* **Requirement**
Where a line below holds the string "kind", copy that line.
----- Dataset entries
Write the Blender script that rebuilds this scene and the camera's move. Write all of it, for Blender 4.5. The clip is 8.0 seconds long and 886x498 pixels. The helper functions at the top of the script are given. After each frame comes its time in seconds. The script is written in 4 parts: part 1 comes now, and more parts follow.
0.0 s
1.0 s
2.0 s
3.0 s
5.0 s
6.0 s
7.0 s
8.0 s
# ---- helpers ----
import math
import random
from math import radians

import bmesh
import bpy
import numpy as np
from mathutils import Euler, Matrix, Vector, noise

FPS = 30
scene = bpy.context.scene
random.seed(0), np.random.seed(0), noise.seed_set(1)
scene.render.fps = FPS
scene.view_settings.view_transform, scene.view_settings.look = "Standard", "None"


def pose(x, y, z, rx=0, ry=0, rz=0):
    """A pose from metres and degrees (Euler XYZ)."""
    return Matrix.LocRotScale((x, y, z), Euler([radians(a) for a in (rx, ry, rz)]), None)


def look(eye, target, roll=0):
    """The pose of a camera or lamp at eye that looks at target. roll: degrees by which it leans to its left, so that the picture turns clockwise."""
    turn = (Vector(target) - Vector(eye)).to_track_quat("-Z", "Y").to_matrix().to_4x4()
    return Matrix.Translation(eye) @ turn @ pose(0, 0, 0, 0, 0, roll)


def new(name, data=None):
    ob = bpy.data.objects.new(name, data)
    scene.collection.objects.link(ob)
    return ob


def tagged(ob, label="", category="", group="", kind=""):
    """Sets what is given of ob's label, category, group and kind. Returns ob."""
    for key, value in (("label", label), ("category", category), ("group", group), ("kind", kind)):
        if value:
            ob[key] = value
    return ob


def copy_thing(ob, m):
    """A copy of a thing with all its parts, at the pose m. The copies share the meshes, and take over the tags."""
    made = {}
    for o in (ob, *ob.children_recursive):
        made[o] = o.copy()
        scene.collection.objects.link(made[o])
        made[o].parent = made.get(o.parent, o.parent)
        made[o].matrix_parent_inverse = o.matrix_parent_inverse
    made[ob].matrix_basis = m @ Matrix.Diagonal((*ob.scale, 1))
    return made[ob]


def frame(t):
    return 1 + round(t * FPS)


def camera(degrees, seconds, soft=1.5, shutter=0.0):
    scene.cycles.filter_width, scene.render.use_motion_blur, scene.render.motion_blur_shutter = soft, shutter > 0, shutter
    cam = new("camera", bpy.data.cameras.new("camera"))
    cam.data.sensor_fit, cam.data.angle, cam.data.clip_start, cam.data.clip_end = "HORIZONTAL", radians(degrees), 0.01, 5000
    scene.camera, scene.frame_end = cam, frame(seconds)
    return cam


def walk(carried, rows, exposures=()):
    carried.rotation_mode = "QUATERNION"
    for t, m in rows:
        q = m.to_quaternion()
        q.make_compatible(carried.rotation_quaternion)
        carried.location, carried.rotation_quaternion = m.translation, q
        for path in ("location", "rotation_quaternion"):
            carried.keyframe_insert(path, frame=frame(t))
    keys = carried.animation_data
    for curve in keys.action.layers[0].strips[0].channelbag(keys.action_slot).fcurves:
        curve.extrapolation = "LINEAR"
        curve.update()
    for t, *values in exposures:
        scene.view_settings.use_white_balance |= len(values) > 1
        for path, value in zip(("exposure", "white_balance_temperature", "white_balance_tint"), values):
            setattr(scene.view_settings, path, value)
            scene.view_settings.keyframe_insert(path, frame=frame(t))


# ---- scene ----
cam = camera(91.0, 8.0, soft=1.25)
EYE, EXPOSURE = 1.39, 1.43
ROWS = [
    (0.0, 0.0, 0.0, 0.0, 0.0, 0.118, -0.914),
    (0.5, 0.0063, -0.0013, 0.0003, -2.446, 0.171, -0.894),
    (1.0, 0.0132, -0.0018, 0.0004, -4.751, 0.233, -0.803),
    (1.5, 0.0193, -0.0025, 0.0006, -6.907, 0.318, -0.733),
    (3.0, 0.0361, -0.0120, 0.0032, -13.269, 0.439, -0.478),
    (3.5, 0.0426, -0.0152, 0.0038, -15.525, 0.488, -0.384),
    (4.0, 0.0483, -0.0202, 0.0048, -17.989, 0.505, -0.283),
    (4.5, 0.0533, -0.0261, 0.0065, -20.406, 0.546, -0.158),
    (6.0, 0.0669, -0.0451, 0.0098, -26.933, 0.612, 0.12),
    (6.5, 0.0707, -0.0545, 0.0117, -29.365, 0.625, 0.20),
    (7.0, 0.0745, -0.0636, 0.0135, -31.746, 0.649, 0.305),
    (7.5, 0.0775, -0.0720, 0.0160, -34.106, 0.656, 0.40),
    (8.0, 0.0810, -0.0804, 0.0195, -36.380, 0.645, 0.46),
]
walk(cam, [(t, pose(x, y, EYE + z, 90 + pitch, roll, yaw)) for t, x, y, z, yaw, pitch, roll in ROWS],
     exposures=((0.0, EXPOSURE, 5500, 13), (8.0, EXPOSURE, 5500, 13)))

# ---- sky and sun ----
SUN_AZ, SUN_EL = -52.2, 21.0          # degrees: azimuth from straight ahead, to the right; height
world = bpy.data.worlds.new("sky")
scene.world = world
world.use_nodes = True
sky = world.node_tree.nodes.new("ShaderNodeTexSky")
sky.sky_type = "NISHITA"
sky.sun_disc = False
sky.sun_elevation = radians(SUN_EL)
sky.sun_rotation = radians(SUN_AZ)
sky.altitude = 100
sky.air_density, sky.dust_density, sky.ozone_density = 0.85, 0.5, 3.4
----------
----- Dataset entries
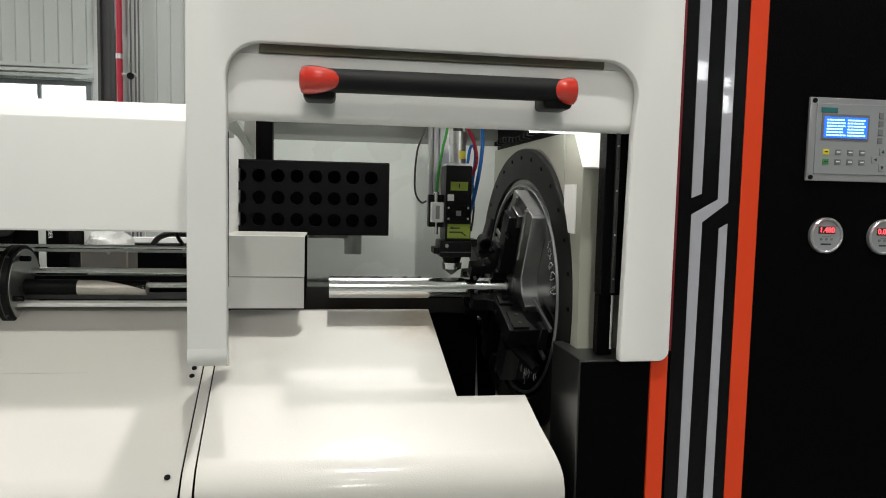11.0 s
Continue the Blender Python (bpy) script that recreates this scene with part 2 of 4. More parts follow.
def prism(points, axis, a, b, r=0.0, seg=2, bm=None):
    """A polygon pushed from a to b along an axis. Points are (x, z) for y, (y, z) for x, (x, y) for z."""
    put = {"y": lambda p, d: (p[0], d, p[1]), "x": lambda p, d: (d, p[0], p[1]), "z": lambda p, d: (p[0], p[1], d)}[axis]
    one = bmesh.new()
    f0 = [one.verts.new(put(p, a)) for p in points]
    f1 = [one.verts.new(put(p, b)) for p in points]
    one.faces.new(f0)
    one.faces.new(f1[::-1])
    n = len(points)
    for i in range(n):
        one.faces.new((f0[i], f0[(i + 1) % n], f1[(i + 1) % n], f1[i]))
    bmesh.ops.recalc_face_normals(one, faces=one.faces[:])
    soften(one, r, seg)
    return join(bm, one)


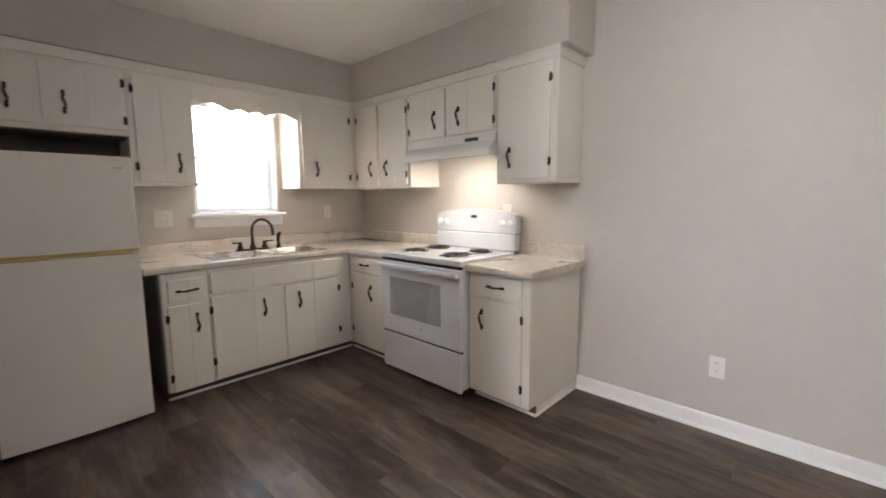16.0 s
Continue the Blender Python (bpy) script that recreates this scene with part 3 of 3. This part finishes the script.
----------
* **Worked solution**
def tagged(ob, label="", category="", group="", kind=""):
    """Sets what is given of ob's label, category, group and kind. Returns ob."""
    for key, value in (("label", label), ("category", category), ("group", group), ("kind", kind)):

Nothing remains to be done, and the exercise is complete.